帝仁柔乐善,实为守文令主,但英断不足,所用齐泰、黄子澄固非任当日艰巨之材;即所敬信之方孝孺亦不免迂阔之诮,主张削藩,轻为祸始。然方以古官制、古宫殿门名日夜讲求,自命制作,其所以应变之道,多不中窾要。后人特以齐、黄及方皆能死事,正学先生被祸尤酷,百世崇拜其大节,然于事实之得失则不可不知也。
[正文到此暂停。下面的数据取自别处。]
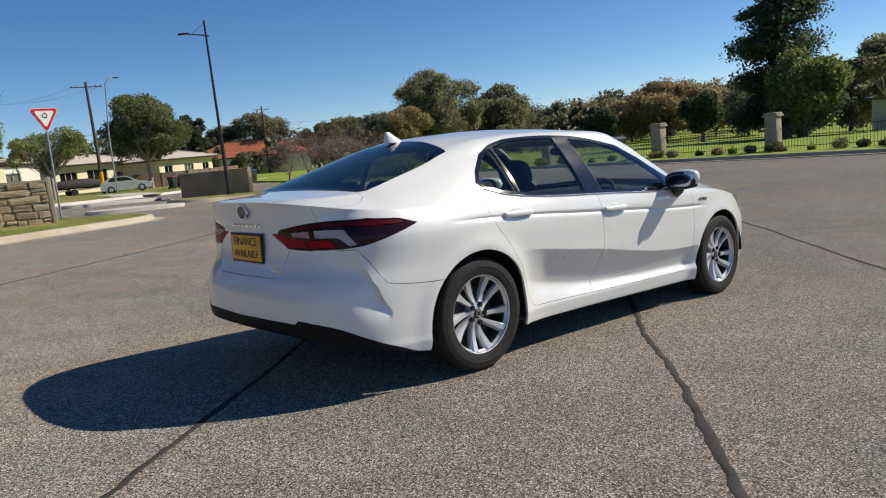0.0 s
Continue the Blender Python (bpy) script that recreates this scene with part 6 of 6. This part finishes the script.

削藩一事,古有明鉴,正学先生以学问名世,何竟不能以古为鉴,避其覆辙!汉初强宗,与明初同,贾谊痛哭而谈,未见用于文帝,至景帝时,晁错建议削藩,遂有吴、楚七国之变,以师武臣力,仅而克之,天下已被涂炭,且祸本未拔。至武帝时,用主父偃推恩之策,诸王之国,不削自削。至强藩尽而又无以制异姓之奸,王莽篡汉,诸侯王无一能与抗者,此为别一义。果不主削藩,自当权有无强宗之利害;既主削藩,则贾谊之说、主父偃之谋不可废也。且当时明明有上此策者,帝甫即位,当洪武三十一年,未改建文之号之日,高巍已言之,帝固不省,齐、黄亦不为意,时方孝孺已至,帝方倚以致太平,倘助巍之说,必可见听,亦竟不然,此不能不谓帝之暗,亦诸臣之疏也。
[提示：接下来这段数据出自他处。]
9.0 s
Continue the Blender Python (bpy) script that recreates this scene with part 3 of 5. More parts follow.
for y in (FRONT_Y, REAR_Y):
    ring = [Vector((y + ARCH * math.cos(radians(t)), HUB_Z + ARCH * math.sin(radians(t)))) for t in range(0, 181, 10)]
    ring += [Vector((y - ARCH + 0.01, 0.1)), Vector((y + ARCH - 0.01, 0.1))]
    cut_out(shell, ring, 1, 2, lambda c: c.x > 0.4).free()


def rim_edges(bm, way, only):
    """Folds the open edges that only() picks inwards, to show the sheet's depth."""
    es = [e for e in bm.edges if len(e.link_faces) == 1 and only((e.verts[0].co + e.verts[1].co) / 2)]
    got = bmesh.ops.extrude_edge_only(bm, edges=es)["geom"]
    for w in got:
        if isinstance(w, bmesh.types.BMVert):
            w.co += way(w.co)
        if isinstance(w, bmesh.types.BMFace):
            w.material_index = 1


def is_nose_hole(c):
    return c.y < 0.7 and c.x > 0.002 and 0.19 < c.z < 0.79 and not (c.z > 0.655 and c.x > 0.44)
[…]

《高巍传》:“惠帝即位,上疏乞归田里。未几,辽州知州王钦应诏辟巍,巍因赴吏部上书论时政,用事者方议削诸王,独巍与御史韩郁先后请加恩,略曰:‘高皇帝分封诸王,比之古制既皆过当,诸王又率多骄逸不法,违犯朝制,不削朝廷纲纪不立;削之则伤亲亲之恩。贾谊曰:“欲天下治安,莫如众建诸侯而少其力。”今盍师其意,勿行晁错削夺之谋,而效主父偃推恩之策,在北诸王子弟分封于南,在南诸王子弟分封于北,如此则藩王之权不削而自削矣。臣又愿益隆亲亲之礼,岁时伏腊使人馈问,贤者下诏褒赏之;骄逸不法者,初犯容之,再犯赦之,三犯不改,则告太庙废处之,岂有不顺服者哉?’书奏,上颔之。”颔之者,不置可否耳。观其削夺日亟,则帝与用事诸臣成见已定,良言不能入也。巍言在洪武三十一年十月,削藩事甫动,亟用其言,朝廷与诸王尚未尽成隙,既隆其礼,又推以分封之恩,违言何自而起?乃数月之间削夺四起,又不敢遽动燕藩,反放遣其三子归国,以释其称兵顾忌之私,此亦谬矣。韩郁疏专言削夺之非,与巍意不同,不录。

燕师既起,命将北征,濒行戒之曰:“昔萧绎举兵人京,而令其下曰:‘一门之内,自极兵威,不祥之甚。’今尔将士与燕王对垒,务体此意,毋使朕有杀叔父名。”以故燕兵败时,成祖以身为殿,遇急则以身为诸叛将之盾,官军相顾愕眙,不敢发一矢,论者以此为帝之仁柔取败。此尚不足责,仁人之言,于理为长,不当以成败论。独惜其既不欲伤恩,何不并善处于未削夺之先而使削夺之事亦无所用之也。后燕既篡,帝之诸弟无一得免,少子文圭甫二岁,幽之凤阳,至三世以后,英宗朝方出之,年五十七,尚不能辨牛马,此则所谓“一门之内,自极兵威”,成祖实行之矣。《南史》原作“六门之内”。《通鉴》注:台城六门:大司马、万春、东华、西华、太阳、承明六门也。